There
is a chicken-egg dilemma on object detection and recognition: before an
object is IDENTIFIED,
it must be DETECTED;
while to DETECT
an object, we must develop a system to IDENTIFY it.
To
crack this problem, I prefer a two-stage architecture proposed by Rensink,
and implemented by Walther. During the first stage, "perceptual
blobs", or "proto-objects" are detected by plain detection
algorithms. Then identification mechanisms work directly on these
proto-objects.
This
architecture suggests two things:
1.
In order to mimic this early stage visual
processing, we may not resort to the information that would be available
only in late stages.
2.
The result of the first stage may be
crude, in some cases the proto-objects are not actual objects. However, if
we expect otherwise, we are asking the detecting system to IDENTIFY - which
is obviously unattainable given the computational constrains.
The
incentive for Spectral Residual is plain and straightfoward: I am composing
an early stage attention model, so this model must be as simple as
possible, free of training or hand-lebeling, and most important, no
parameter tuning.
Given
these extremely tough constrains, I failed to find a common property shared
by different targets, but there is one property for backgrounds in spectral
domain. By eliminating the homogenous background, the "residual"

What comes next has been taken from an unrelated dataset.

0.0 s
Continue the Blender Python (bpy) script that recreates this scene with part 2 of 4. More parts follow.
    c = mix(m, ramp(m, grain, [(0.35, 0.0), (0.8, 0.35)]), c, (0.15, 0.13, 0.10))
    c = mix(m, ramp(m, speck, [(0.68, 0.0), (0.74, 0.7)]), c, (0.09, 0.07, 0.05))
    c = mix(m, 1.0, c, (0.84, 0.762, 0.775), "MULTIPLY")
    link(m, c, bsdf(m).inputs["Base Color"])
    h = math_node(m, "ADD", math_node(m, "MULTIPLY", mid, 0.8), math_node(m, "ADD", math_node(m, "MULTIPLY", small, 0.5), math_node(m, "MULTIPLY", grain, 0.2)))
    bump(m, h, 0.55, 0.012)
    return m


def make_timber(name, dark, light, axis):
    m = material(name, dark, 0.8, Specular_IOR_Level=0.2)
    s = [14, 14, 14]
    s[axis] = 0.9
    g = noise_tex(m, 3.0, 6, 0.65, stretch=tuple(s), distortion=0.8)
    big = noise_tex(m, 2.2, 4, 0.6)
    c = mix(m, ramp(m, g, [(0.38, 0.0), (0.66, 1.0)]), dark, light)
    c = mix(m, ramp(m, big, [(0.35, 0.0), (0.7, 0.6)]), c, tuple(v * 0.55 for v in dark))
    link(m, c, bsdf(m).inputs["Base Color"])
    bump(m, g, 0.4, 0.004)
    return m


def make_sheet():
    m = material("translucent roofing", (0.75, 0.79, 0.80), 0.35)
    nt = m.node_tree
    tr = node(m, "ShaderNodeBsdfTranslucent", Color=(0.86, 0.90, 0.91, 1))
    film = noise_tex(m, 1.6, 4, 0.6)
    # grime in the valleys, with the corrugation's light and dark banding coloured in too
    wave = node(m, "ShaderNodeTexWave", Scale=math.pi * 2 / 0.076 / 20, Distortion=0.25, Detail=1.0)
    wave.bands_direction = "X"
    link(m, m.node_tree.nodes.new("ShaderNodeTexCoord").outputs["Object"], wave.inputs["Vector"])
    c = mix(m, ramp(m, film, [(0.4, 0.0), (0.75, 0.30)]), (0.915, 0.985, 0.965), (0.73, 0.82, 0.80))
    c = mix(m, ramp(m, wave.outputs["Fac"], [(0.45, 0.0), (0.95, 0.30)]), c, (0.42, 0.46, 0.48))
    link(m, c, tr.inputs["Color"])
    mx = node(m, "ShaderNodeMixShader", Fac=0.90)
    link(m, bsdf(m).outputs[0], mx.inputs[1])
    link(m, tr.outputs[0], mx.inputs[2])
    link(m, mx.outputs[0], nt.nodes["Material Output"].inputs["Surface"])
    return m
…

parts are detected as proto-objects.
Spatial
local cues are primary information used in nowadays model. But what makes
my spectral residual approach unique, is the SPECTRAL representation. In
the field of vision, the spectral representation recieves much less
attention than it deserves. As far as I know, the most renowned utilization
of the Fourier spectrum is Oliva's Gist
of the Scene.
The
oblivion of the Fourier spectrum may be due to a long held idea that
information behind the amplitude spectrum is only trivial (see Chapter 7 of
Computer Vision
by Forsyth for reference). But as demonstrated by Spectral Residual, we
believe there is gold behind a mess of the Fourier spectrum.
|